You can save yourself a lot of time, sometimes, by having a current enough snapshot.
Of course, then you don't learn as much (fixing things).



Daniel Robinson <manipula@xxxxxxxxx> wrote:
As we learnt last night, Jessie will be stable in a few months time and so the particular application I want to use (Steam) will be working on a Debian stable release.

Things break when trying to update glibc and that sort of thing and my knowledge of Linux is not good enough to recover the OS when this sort of thing goes wrong.

Again, This is why I find snapshots the bast way to recover from such a disaster!


On 21 October 2013 12:55, Gordon Henderson <gordon+lug@xxxxxxxxxx> wrote:
On Mon, 21 Oct 2013, Daniel Robinson wrote:

Honestly, I'm a noobie using testing and experimental repositories, I break
it all of the time. Having a snapshot that takes 30mins to build for me in
my working environment is by far the quickest and safest way (for me).

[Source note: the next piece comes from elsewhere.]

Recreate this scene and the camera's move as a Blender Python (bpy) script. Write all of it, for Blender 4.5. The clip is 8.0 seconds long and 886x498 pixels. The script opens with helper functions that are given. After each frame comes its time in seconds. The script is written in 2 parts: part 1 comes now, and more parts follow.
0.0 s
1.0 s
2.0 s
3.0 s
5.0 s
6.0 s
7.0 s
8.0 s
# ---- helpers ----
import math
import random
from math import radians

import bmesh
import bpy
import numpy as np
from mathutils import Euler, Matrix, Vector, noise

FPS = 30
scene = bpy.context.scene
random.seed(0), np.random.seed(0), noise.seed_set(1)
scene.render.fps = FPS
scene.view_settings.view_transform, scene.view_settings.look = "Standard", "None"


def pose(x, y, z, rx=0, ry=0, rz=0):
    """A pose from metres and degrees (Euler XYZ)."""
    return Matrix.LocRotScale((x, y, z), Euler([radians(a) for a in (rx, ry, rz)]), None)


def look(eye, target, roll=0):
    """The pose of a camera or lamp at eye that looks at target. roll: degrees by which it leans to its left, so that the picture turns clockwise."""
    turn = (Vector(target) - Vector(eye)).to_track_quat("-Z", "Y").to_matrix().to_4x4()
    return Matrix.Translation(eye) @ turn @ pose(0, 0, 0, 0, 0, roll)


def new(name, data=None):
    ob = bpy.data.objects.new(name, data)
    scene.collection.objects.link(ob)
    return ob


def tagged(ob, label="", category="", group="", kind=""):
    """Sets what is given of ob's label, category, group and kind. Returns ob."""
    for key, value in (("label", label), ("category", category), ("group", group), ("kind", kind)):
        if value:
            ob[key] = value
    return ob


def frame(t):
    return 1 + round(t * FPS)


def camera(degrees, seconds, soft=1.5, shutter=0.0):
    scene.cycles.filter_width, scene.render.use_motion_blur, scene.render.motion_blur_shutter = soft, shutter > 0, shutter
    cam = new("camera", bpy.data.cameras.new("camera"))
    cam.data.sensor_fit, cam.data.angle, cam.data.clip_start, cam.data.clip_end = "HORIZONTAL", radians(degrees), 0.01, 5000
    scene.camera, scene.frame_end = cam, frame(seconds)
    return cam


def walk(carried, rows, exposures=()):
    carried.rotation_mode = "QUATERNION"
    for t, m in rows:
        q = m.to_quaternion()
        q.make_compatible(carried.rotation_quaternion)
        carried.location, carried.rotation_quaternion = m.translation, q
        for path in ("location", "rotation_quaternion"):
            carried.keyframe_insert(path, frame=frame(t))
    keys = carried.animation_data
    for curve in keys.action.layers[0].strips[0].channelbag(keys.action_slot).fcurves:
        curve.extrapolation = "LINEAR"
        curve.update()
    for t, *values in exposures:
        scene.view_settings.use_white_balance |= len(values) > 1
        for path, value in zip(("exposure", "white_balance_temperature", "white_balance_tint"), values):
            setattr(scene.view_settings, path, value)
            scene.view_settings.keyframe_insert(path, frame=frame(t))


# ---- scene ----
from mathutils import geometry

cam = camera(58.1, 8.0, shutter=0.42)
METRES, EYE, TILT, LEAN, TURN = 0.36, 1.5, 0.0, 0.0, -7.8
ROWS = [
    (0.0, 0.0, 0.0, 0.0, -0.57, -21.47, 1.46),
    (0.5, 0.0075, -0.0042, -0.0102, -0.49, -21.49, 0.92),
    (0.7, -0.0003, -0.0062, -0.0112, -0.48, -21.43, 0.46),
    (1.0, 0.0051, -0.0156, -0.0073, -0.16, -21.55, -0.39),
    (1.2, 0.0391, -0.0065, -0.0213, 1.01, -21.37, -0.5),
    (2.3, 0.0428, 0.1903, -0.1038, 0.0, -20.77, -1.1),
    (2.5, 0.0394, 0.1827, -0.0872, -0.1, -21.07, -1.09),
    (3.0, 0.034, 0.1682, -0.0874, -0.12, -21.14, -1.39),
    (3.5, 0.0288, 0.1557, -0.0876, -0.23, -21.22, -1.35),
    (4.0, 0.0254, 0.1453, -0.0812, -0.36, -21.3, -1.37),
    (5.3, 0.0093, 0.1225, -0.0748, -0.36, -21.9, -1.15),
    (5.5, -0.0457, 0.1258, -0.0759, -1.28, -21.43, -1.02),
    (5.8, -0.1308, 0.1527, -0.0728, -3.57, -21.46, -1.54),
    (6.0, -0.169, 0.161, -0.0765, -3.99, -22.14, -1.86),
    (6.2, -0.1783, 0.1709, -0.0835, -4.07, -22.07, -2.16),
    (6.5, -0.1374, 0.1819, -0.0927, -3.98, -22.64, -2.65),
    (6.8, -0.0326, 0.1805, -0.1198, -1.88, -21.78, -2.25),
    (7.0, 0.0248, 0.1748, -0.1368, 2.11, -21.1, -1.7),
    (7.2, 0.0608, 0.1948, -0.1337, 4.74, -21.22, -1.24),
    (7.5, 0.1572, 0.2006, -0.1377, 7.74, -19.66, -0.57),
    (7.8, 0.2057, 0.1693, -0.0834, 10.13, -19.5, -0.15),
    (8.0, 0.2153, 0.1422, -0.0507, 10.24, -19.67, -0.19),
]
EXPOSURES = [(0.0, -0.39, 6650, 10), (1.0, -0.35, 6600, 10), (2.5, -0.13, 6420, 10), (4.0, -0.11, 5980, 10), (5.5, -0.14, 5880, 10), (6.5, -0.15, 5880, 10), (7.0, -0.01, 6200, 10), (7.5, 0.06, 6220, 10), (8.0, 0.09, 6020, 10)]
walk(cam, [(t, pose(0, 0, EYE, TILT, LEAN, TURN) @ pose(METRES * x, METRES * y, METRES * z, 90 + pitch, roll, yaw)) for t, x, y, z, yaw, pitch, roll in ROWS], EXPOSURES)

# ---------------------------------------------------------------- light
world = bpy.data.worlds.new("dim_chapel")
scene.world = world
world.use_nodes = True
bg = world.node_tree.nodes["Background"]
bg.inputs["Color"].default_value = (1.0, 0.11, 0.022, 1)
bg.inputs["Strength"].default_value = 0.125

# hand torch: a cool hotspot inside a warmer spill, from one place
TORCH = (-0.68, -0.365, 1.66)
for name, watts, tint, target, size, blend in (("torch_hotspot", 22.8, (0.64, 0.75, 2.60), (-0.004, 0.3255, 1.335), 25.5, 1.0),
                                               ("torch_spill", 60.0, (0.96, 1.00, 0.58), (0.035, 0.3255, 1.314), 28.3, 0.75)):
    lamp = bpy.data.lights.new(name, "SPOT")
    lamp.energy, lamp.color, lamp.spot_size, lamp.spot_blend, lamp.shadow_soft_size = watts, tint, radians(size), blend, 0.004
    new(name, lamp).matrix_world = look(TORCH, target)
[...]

I have kind of answered my own question by using something called redo.
http://redobackup.org/

Never heard of it Âuntil now.


It is perfect for my needs, I was hoping that somebody here does backups in
this manner and would point me in the direction of something like this.
(Again I was wrong)

You need to work out why you need a backup and what you're actually backing up.

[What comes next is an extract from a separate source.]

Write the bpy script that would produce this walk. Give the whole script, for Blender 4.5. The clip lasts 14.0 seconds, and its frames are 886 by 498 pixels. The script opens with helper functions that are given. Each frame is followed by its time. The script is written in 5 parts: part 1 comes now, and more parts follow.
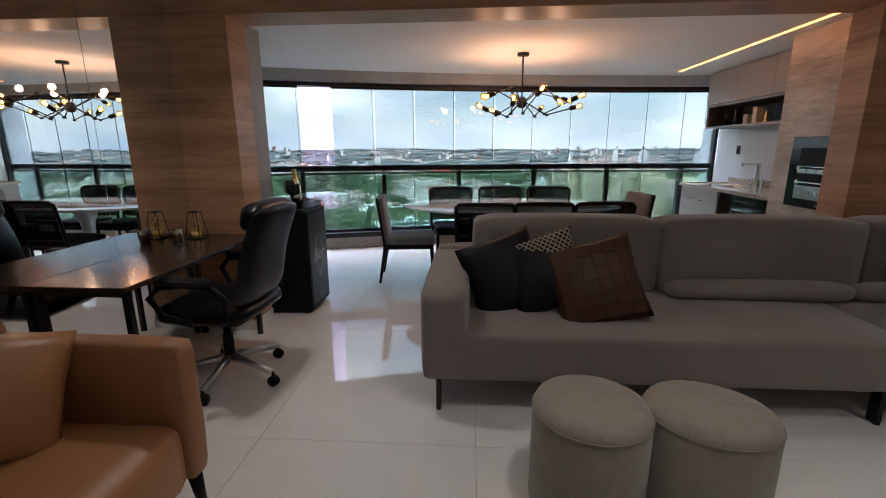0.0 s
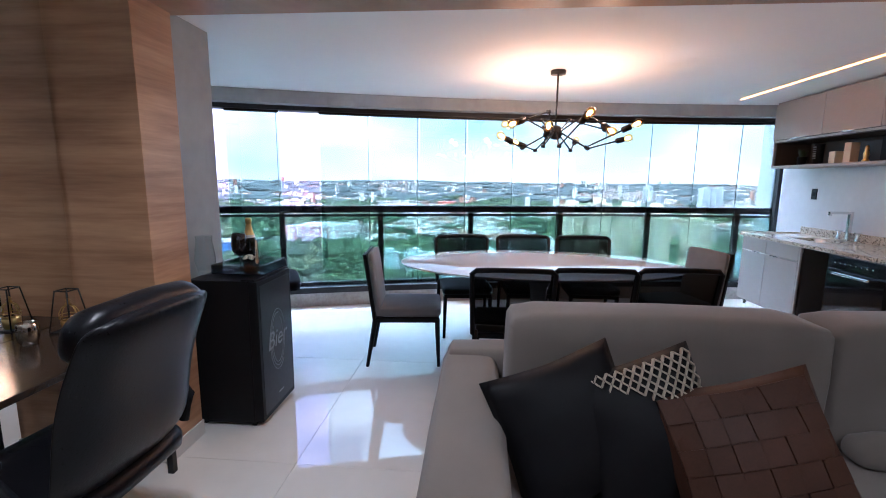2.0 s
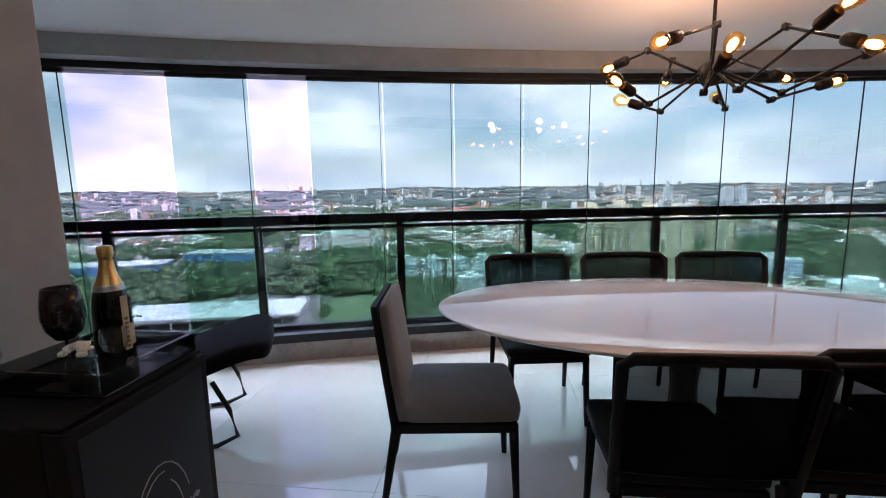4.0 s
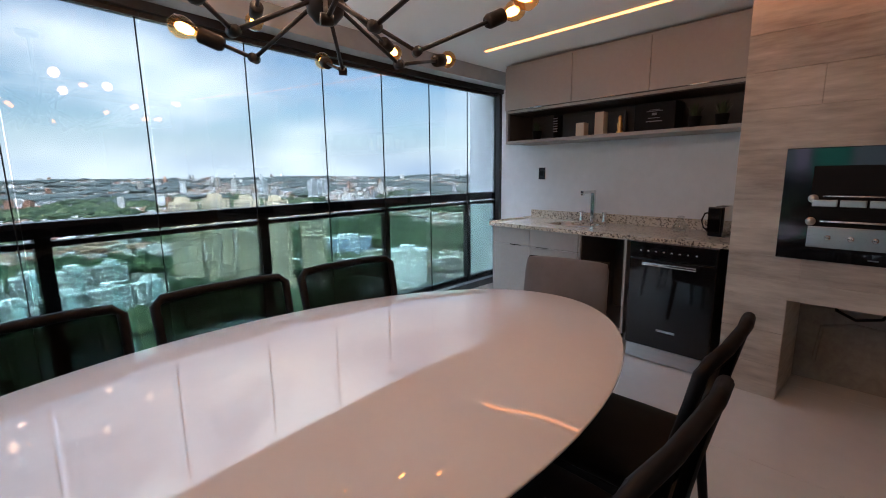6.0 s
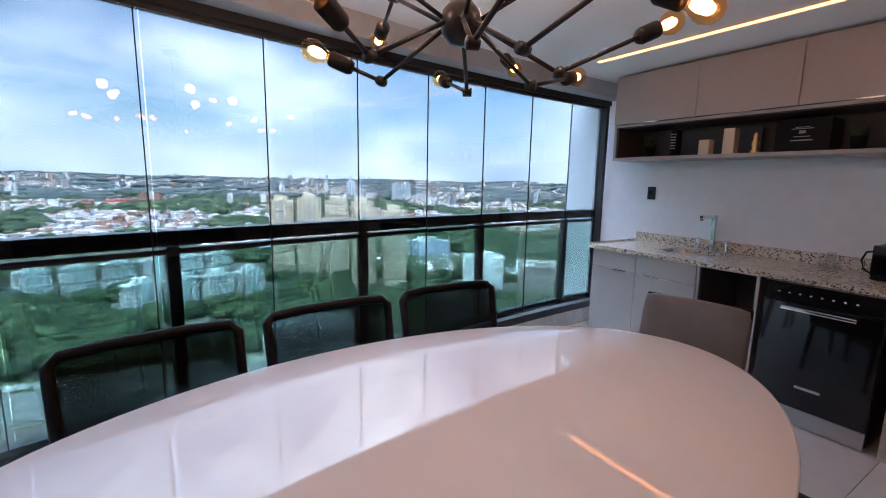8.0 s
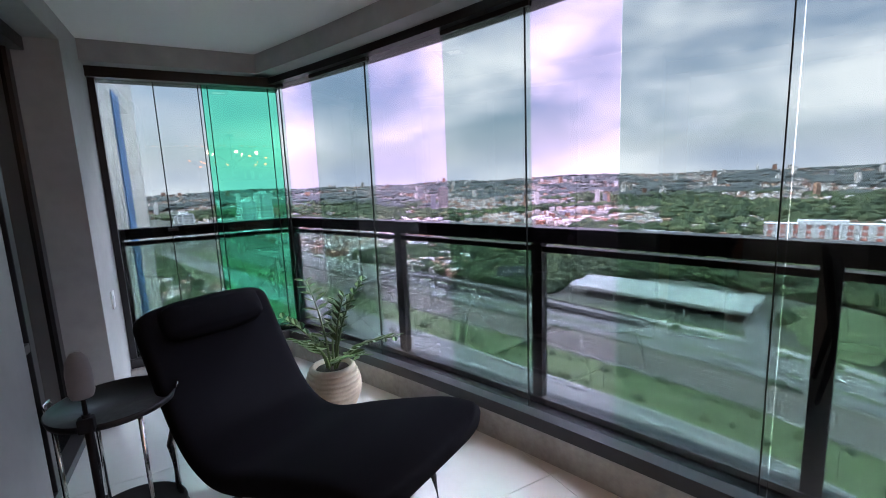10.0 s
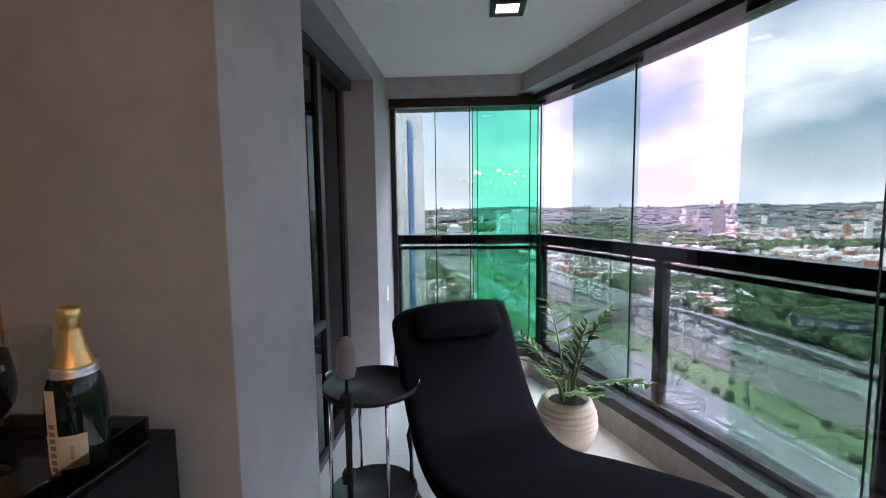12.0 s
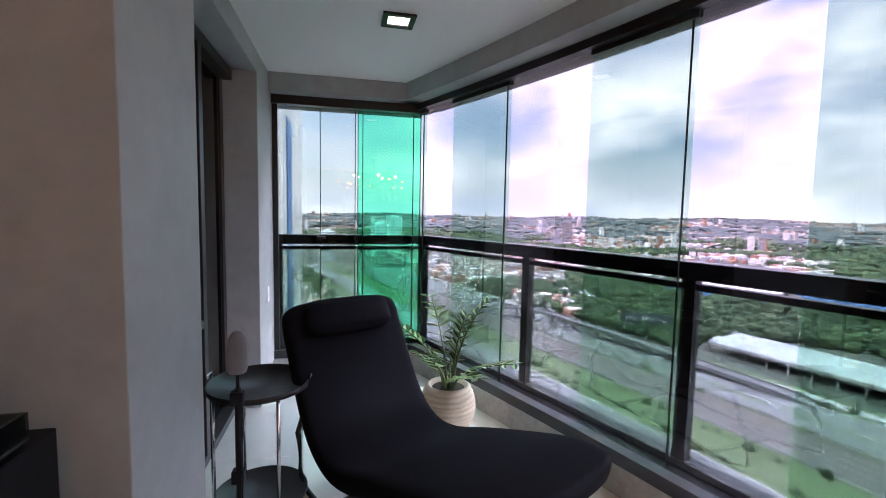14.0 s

Using experimental distros, installing packages that "break" - well, you're in a tiny minority there (I reckon).

And since you're using Debian, I still don't see why you need to re-install when apt-get/aptitude/dpkg are supposed to take care if it all for you - if you install a new package, and it doesn't work, then just un-install it...

In my 20 years of using Linux I've not once destroyed an installation to the extent that I needed to restore the OS backup. I've had servers fail, but then I've done an install from scratch as part of the repair process. I also usually do an install from scratch when I get new hardware. (e.g. to upgrade my desktop)

But then I've always used Debian Stable since it was ... stable.


I do find commands and scripting still a bit frightening when it comes to
back up and restore but now have a recovery plan I feel comfortable and
accustomed to.

This now enables me to explore the other back up options with a safety net
in place just in case things go horribly wrong.

But thank you Gordon for taking the time and effort to reply to my topic, I
will now explore the options you have suggested. Thank you

Why not create virtual servers to test your experimental installs? Then it would be a simple matter of copying the filesystem tree (if it's at the filesystem level outside the VPS), or the single file that contains the VPS filesystem to make a backup.